In an unsurprising turn of events, Adobe's CTO had a few words to say about recent reports demonstrating that the company's Flash plug-in greatly reduced the battery life of the latest MacBook Air.
During an interview with Fast Company, Kevin Lynch shot back at the criticisms, saying that "it's a false argument to make, of the power usage. When you're displaying content, any technology will use more power to display, versus not displaying content. If you used HTML5, for example, to display advertisements, that would use as much or more processing power than what Flash uses".
The CTO even pointed to independent studies showing that Flash was, at least in Windows, more efficient than HTML5 when it came to video-playback.

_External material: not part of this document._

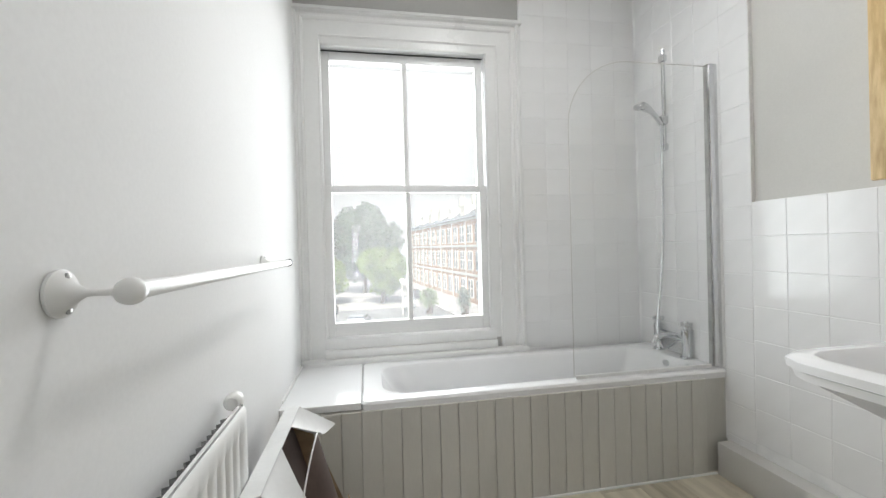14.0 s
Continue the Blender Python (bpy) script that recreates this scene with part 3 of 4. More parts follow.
# bathroom door, open into the bathroom
panel_door("door_3", 0.80, 1.955, "grey-white painted four-panel bathroom door standing open", leaf((-0.023, 2.081), 80.0), knob_side=-1, knob_z=0.82, back=0.10, kr=0.72, stile=0.09, mid=0.085, lock=(0.703, 0.92))
# cupboard door, slightly ajar
panel_door("door_4", 0.664, 1.965, "grey-white painted four-panel cupboard door left ajar", leaf((-0.052, 1.847), -93.6), knob_z=0.79, kr=0.68, lock=(0.685, 0.885))

# ---- bathroom window ----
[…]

The matter could have ended there, but Lynch couldn't resist having a dig at Apple, blaming the company for spurring the negative feelings that many have towards the plug-in. He continued "I just think there's this negative campaigning going on, and, for whatever reason, Apple is really choosing to incite it, and condone it".

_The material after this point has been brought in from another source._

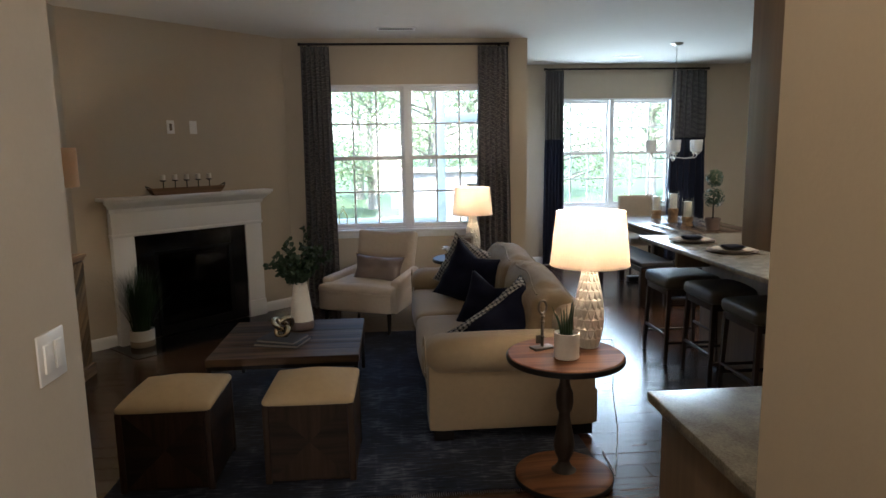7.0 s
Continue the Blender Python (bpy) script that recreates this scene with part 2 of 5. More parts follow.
def tube(pts, r, seg=8, bm=None, closed=False):
    """A round bar along a line of points; r may be a function of 0..1."""
    bm = bm or bmesh.new()
    pts = [Vector(p) for p in pts]
    n = len(pts)
    rings, side = [], None
    for i, p in enumerate(pts):
        a = pts[(i - 1) % n] if (closed or i) else p
        b = pts[(i + 1) % n] if (closed or i < n - 1) else p
        d = (b - a).normalized()
        if side is None:
            side = d.orthogonal().normalized()
        side = (side - d * side.dot(d)).normalized()
        up = d.cross(side)
        rr = r(i / (n - 1)) if callable(r) else r
        rings.append([bm.verts.new(p + (side * math.cos(t) + up * math.sin(t)) * rr) for t in (2 * math.pi * k / seg for k in range(seg))])
    pairs = list(zip(rings, rings[1:]))
    for a, b in pairs:
        for k in range(seg):
            bm.faces.new((a[k], a[(k + 1) % seg], b[(k + 1) % seg], b[k]))
    if closed:
        a, b = rings[-1], rings[0]
        best = min(range(seg), key=lambda s: (a[0].co - b[s].co).length)
        for k in range(seg):
            bm.faces.new((a[k], a[(k + 1) % seg], b[(best + k + 1) % seg], b[(best + k) % seg]))
    else:
        bm.faces.new(rings[0])
        bm.faces.new(rings[-1])
    return bm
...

He then returned to toeing the company line by condemning Apple's closed approach that limits user's access to Flash content. "We don't think it's good for the web to have aspects closed off--a blockade of certain types of expression," he continued, adding that, "there's a decade of content out there that you just can't view on Apple's device, and I think that's not only hurtful to Adobe, but hurtful to everyone that created that content. That's what upsets me the most".

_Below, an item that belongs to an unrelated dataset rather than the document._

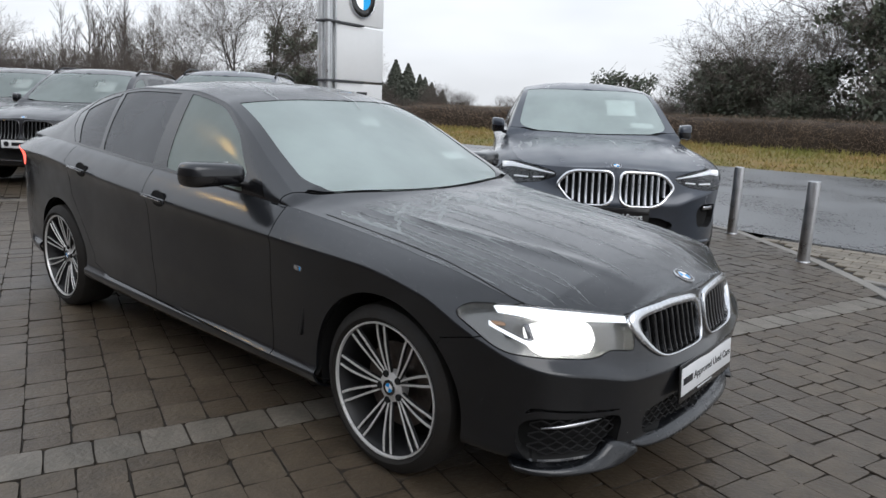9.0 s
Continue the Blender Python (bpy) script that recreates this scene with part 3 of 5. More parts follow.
def fronts(b, h, z):
    """Places and outward normals of the wall at half widths and heights, on the front."""
    p = b.p
    h, z = np.asarray(h, float), np.asarray(z, float)
    lo, hi = np.full(h.shape, b.q1 * 0.30), np.full(h.shape, b.q1)
    for _ in range(24):
        q = (lo + hi) / 2
        zb, zc, zt = p["z_bottom"](q), p["z_crease"](q), p["z_top"](q)
        v = np.clip(np.where(z < zc, 0.7 * (z - zb) / (zc - zb), 0.7 + 0.3 * (z - zc) / (zt - zc)), 0, 1)
        P = np.stack([q, v], -1)
        X = b.at("wall", P)
        out = X[:, 1] > h
        lo, hi = np.where(out, q, lo), np.where(out, hi, q)
    N = b.normals("wall", P)
    return np.stack([X[:, 0], h, z], -1), N


def front_at(b, h, z):
    X, N = fronts(b, [h], [z])
    return X[0], N[0]


def band_on_front(b, hs, lo, hi, depth, s, thick=0.008):
    """A curved bar on the front between two heights at each half width, sunk by depth."""
    hs = np.asarray(hs, float)
    n = len(hs)
    A, NA = fronts(b, hs, lo)
    B, NB = fronts(b, hs, hi)
    V = np.stack([A - NA * depth, B - NB * depth, B - NB * (depth + thick), A - NA * (depth + thick)], 1).reshape(-1, 3) * (1, s, 1)
    F = [(i * 4 + k, i * 4 + (k + 1) % 4, i * 4 + 4 + (k + 1) % 4, i * 4 + 4 + k) for i in range(n - 1) for k in range(4)] + [(3, 2, 1, 0), tuple((n - 1) * 4 + k for k in range(4))]
    return V, F if s > 0 else [f[::-1] for f in F]


def lamp_face(b, h0, z0, rh, rz, depth, s, n=28, power=3.0):
    """A rounded lamp face on the front, slightly domed, sunk by depth."""
    t = 2 * math.pi * np.arange(n) / n
    c, k = np.sign(np.cos(t)) * np.abs(np.cos(t)) ** (2 / power), np.sign(np.sin(t)) * np.abs(np.sin(t)) ** (2 / power)
    V = []
    for f, d in ((1.0, 0.010), (0.85, 0.002), (0.5, 0.0)):
        X, N = fronts(b, h0 + rh * f * c, z0 + rz * f * k)
        V.append(X - N * (depth + d))
    X, N = front_at(b, h0, z0)
    V = np.vstack(V + [(X - N * depth)[None]]) * (1, s, 1)
    F = [(r * n + i, r * n + (i + 1) % n, (r + 1) * n + (i + 1) % n, (r + 1) * n + i) for r in (0, 1) for i in range(n)] + [(2 * n + i, 2 * n + (i + 1) % n, 3 * n) for i in range(n)]
    return V, F if s > 0 else [f[::-1] for f in F]


def side_at(b, q, z):
    p = b.p
    zb, zc, zt = (float(p[k](np.array(q))) for k in ("z_bottom", "z_crease", "z_top"))
    v = 0.7 * (z - zb) / (zc - zb) if z < zc else 0.7 + 0.3 * (z - zc) / (zt - zc)
    P = np.array([[q, np.clip(v, 0, 1)]])
    return b.at("wall", P)[0], b.normals("wall", P)[0]


def cover_at(b, q, u):
    P = np.array([[q, u]])
    return b.at("cover", P)[0], b.normals("cover", P)[0]


def resample(pts, n):
    pts = np.vstack([pts, pts[:1]])
    t = np.r_[0, np.cumsum(np.linalg.norm(np.diff(pts, axis=0), axis=1))]
    s = np.linspace(0, t[-1], n, endpoint=False)
    return np.stack([np.interp(s, t, pts[:, k]) for k in range(pts.shape[1])], -1)


def kidney_frame(b, p, parent, s, fine):
    """The bright surround and the upright slats of one half of the grille."""
    n = 96 if fine else 48
    out = resample(poly_field(p["kidney"], p.get("kidney_round", 0.03)).outline, 400)
    inn = resample(poly_field(p["kidney_inner"], p.get("kidney_round", 0.03)).outline, 400)
    c = inn.mean(0)

    def by_angle(o):
        a = np.unwrap(np.arctan2(o[:, 1] - c[1], (o[:, 0] - c[0]) * 0.5))
        if a[-1] < a[0]:
            o, a = o[::-1], a[::-1]
        want = np.linspace(0, 2 * np.pi, n, endpoint=False)
        k = [np.argmin(np.abs((a - w + np.pi) % (2 * np.pi) - np.pi)) for w in want]
        return o[k]
    O, I = by_angle(out), by_angle(inn)
    rows = [(0.0, -0.004), (0.0, 0.006), (0.08, 0.0100), (0.62, 0.0108), (0.92, 0.0075), (1.0, 0.002), (1.0, -0.035)]
    m = len(rows)
    T, D = np.tile([r[0] for r in rows], n), np.tile([r[1] for r in rows], n)
    HZ = np.repeat(O, m, 0) + (np.repeat(I, m, 0) - np.repeat(O, m, 0)) * T[:, None]
    X, N = fronts(b, np.maximum(HZ[:, 0], 0.001), HZ[:, 1])
    verts, faces = (X + N * D[:, None]) * (1, s, 1), []
    for i in range(n):
        for k in range(m - 1):
            j = (i + 1) % n
            f = (i * m + k, j * m + k, j * m + k + 1, i * m + k + 1)
            faces.append(f if s > 0 else f[::-1])
    part("grille_surround", (verts, faces), p.get("kidney_metal", CHROME), parent, p.get("surround_label", "chrome grille surround"))
    f = poly_field(p["kidney_inner"], p.get("kidney_round", 0.03))
    for h in np.arange(p["slats"][0], p["slats"][1], p["slats"][2]):
        zz = np.linspace(0.3, 1.2, 361)
        zs = zz[f(np.full(361, h), zz) > 0.001]
        if len(zs) < 8:
            continue
        verts, faces = [], []
        w = p["slat_w"]
        for z in np.linspace(zs[0], zs[-1], 9):
            X, N = front_at(b, h, z)
            for dh, d in ((-w, -0.06), (-w, -0.012), (-w * 0.4, -0.006), (w * 0.4, -0.006), (w, -0.012), (w, -0.06)):
                verts.append((X[0] + d * 0.98, (h + dh + 0.10 * d) * s, z))
        for i in range(8):
            for k in range(5):
                g = (i * 6 + k, i * 6 + k + 1, (i + 1) * 6 + k + 1, (i + 1) * 6 + k)
                faces.append(g if s < 0 else g[::-1])
        part("slat", (verts, faces), p["slat_metal"], parent)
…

This spat clearly won't be ending anytime soon, but Lynch remained upbeat over Adobe's chances even as the industry support increasingly starts to shift towards HTML5. He concluded by saying that "it's a great opportunity for us. Flash and HTML have co-existed, and they're going to continue to co-exist."
With so few web adverts currently built around HTML5, there's no real way to test Lynch's claims with regards to every day usage to any degree of certainty. The only thing that we can say is that it looks like Apple and Adobe will keep firing shots across each other's bows for the foreseeable future.